Connectivity remains an on-going challenge, but companies such as Google and Microsoft are using new ways to connect more South Africans. Through projects such as Project Link, companies invest in solar plants as well as using white spaces technology - which used unused radio spectrum to provide Wi-Fi connectivity at much lower cost - has helped bring more South Africans online. As the cost of data and devices comes down, opportunities for disruptive technologies are on the rise.

Access and affordability remain key considerations in emerging markets, and particularly in South Africa where small and medium-sized enterprises are the real drivers of growth, jobs and other economic opportunities.

Investment

Recognising the potential of improved connectivity and disruptive technologies to transform its economy, the government has driven a number of initiatives to encourage investment.

The Department of Trade and Industry established Invest SA as a one-stop facility to assist potential investors with the procedures required to meet regulatory requirements to grow the economy and create jobs.

There is in both government and business a realisation that the country needs to embrace the opportunities presented by the Fourth Industrial Revolution so as to capture its benefits to drive more inclusive economic growth.

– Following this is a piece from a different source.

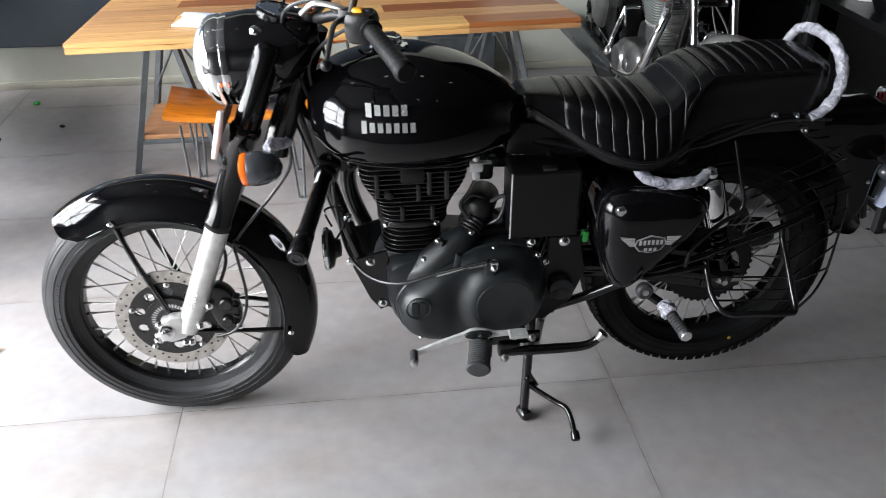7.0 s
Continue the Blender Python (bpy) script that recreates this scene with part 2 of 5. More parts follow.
def tile_material():
    m = material("grey_porcelain_tile", (0.300, 0.292, 0.297), 0.40, spec=1.0, vary=0.04, scale=6, fine=160, bump=0.04, rvary=0.10)
    n, l = m.node_tree.nodes, m.node_tree.links
    b = n["Principled BSDF"]
    old = b.inputs["Base Color"].links[0].from_socket
    tc = n.new("ShaderNodeTexCoord")
    sp = n.new("ShaderNodeTexNoise")
    sp.inputs["Scale"].default_value, sp.inputs["Detail"].default_value = 20, 10
    oi = n.new("ShaderNodeObjectInfo")
    off = n.new("ShaderNodeCombineXYZ")
    mm = n.new("ShaderNodeMath")
    mm.operation, mm.inputs[1].default_value = "MULTIPLY", 53.0
    l.new(oi.outputs["Random"], mm.inputs[0])
    l.new(mm.outputs[0], off.inputs[0])
    l.new(mm.outputs[0], off.inputs[1])
    ad = n.new("ShaderNodeVectorMath")
    ad.operation = "ADD"
    l.new(tc.outputs["Object"], ad.inputs[0])
    l.new(off.outputs[0], ad.inputs[1])
    l.new(ad.outputs[0], sp.inputs[0])
    for node in n:
        if node.type == "MAPPING":
            l.new(ad.outputs[0], node.inputs[0])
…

A failure to do so will not only leave South Africa as a follower in the technological revolution but will mean its people will find themselves increasingly marginalised from the global economy and unable to compete in a world of automation and AI.

That is why both the public and private sector in South Africa are investing in the development of skills and human resources to harness these opportunities. It is only in this way that the true potential of integrating technologies into development policies - especially in health, education, agriculture and other important measures of economic progress - will be fully realised.

Dr Kingsley Makhubela is the chief executive of Brand South Africa.

The views expressed in this article are not necessarily those of the Independent Group.